Last fall during my trip to Toronto I was shocked to see Mr. Greenjeans still upstairs in the Eaton Centre. They are celebrating their 30th birthday this year and apparently changed their decor and menu. What a shame! It was here that I was introduced to my favourite sandwich of all time, one I have been trying to replicate and now have come so close.
I am pretty sure it was my sister Jamie who took me there for the first time. I thought their menu was wild and ordered the roast beef sandwich topped with coleslaw. How bizarre! I also ordered a blueberry milkshake which was one of the best things I have ever had in my life. I was in foodie paradise. I realize now that for a kid, I was a pretty adventurous eater. Sadly neither items made it to the new menu but that does not mean I can not have them at home.
I made a Dijon Rye Loaf in my breadmaker. You need: 1 1/3 cups water, 1/3 cup Dijon mustard, 1/4 cup skim milk powder, 3/4 tsp salt, 2 tbsp packed brown sugar, 2 tbsp olive oil, 1 cup whole wheat flour, 2 cups regular flour or bread flour, 3/4 cup rye flour, 1 tbsp dill seeds (I didn’t have any so I omitted that) and 1 and a 3/4 tsp of bread machine yeast. Select whole wheat cycle.
Val from The Food Network wrote a post about her mom’s coleslaw and when I looked at the recipe I saw that her mom makes a wilted coleslaw which would impress my mom, who insists that any real coleslaw is a cooked coleslaw. It was delicious! I made it with natural vinegar, something I had never heard of before, and it makes such a difference. It is much less overpowering than most vinegars but still packs a punch.
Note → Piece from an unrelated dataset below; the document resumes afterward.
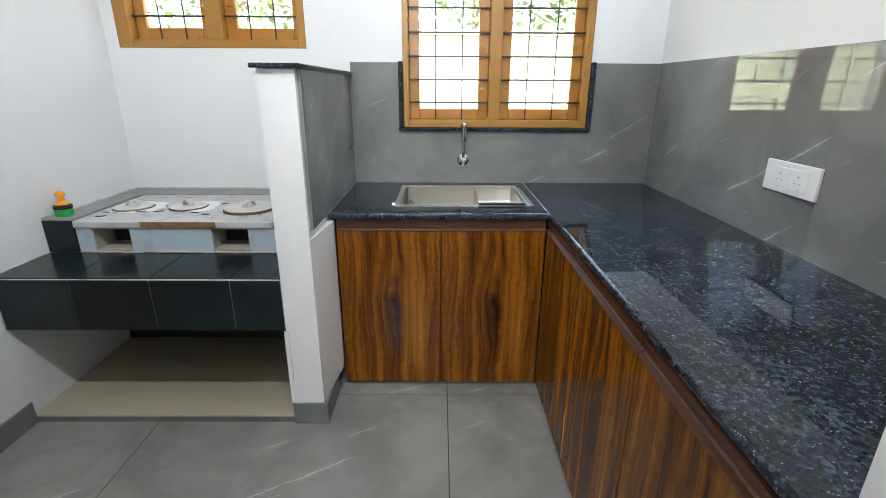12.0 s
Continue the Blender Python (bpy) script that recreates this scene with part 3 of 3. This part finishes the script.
def tap(wall_point, out, label):
    """A wall-mounted sink tap with its spout swung upright and a thick spray head."""
    o = Vector(out)
    p = Vector(wall_point)
    up = Vector((0, 0, 1))
    side = o.cross(up)
    t = thing("sink_tap", tuple(p), label, "tap")
    part("flange", lathe([(0.031, 0.0005), (0.031, 0.004), (0.024, 0.010), (0.016, 0.012)], p, o, 28), CHROME, t, smooth=True)
    part("body", lathe([(0.014, 0.011), (0.014, 0.045), (0.018, 0.047), (0.018, 0.066), (0.012, 0.072), (0.001, 0.073)], p, o, 24), CHROME, t, smooth=True)
    knob = tube([p + o * 0.058 - up * 0.008, p + o * 0.064 - up * 0.024 + side * 0.003], 0.006, 12)
    part("knob", knob, CHROME, t, smooth=True)
    part("spout", tube([p + o * 0.038, p + o * 0.040 + up * 0.03, p + o * 0.043 + up * 0.07, p + o * 0.046 + up * 0.12], 0.0075, 14), CHROME, t, smooth=True)
    h = p + o * 0.0455 + up * 0.105
    part("spray_head", lathe([(0.012, 0), (0.0172, 0.003), (0.0172, 0.03), (0.0164, 0.034), (0.0164, 0.072), (0.0145, 0.090), (0.010, 0.095)], h, up + o * 0.14, 20), CHROME, t, "chrome spray head", smooth=True)
    return t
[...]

Not very pretty I know but wow, flavourful! I slathered on the mustard and some garlic aioli too. The bread was very moist, rustic and delicious. The roast beef contrasted fabulously with the vinegary coleslaw just like I remembered. It was like being back at Kerry Smith’s birthday party in downtown Toronto all over again. I giggled as I ate this sandwich, like a kid.
Now I am on the hunt for a fabulous blueberry milkshake recipe. What childhood flavours do you miss? Isn’t it amazing we can time travel through food?